Editoiral: Cost of a return to surplus

Those who will be stung by increased petrol taxes and road user charges, to help pay for the Government's "Roads of National Significance" programme and other road developments, have good cause to question the timing of the announcement. That's most of us, because transport operators will pass on their higher taxes to their customers.

The revenue will enable work to begin on the Rangiriri and Tamahere-Cambridge sections of the Waikato Expressway. That seems laudable.

But the increased taxes were announced the same day as the Half-Year Economic and Fiscal Update was published, and the update shows the Government remains on track (only just) to produce a Budget surplus by 2014/15.

The "surplus" evaporates each time it is freshly projected and now has been reduced to just $66 million. But without the hundreds of millions to be collected by higher petrol taxes and road user charges, Finance Minister Bill English admitted, there would be no surplus.

Would the economy be harmed if no surplus showed in 2014/15? Not really. It is a political target, artfully used to justify austerity measures including asset sales, the paring of public services and substantial layoffs of civil servants.

But let's not be distracted by increased petrol taxes. Much more critical is the growth outlook projected in the HYEFU. The Treasury has revised down its GDP growth forecasts, the unemployment rate sits above 5 per cent until 2017, and the current account deficit widens from around 5 per cent of GDP to 6.5 per cent in 2016/17. Each annual deficit expands the country's overseas debt.

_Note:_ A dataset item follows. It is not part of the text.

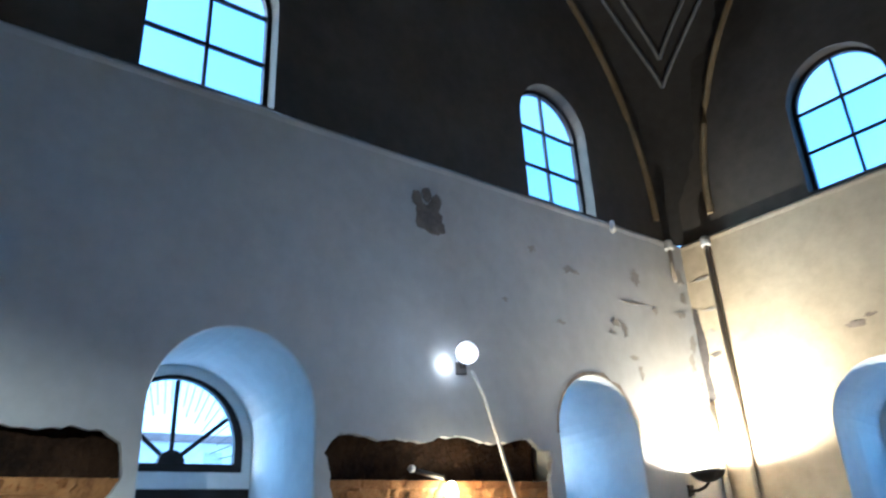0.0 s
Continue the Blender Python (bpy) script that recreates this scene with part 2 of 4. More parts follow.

Those trends are contrary to the thrust of Budget 2010, which - Mr English confidently declared then - "drives the New Zealand economy forward, moving away from debt and consumption while increasing investment and exports". Canterbury's rebuild and overseas reinsurance flows are part of the explanation for the discrepancy between the 2010 rhetoric and subsequent performance. But the HYEFU forecasts show our export growth will average 1.7 per cent a year over the next five years whereas our trading partners' economies will be growing at an average 3.7 per cent. Earthquake repairs do not explain our inability to make the most of export opportunities.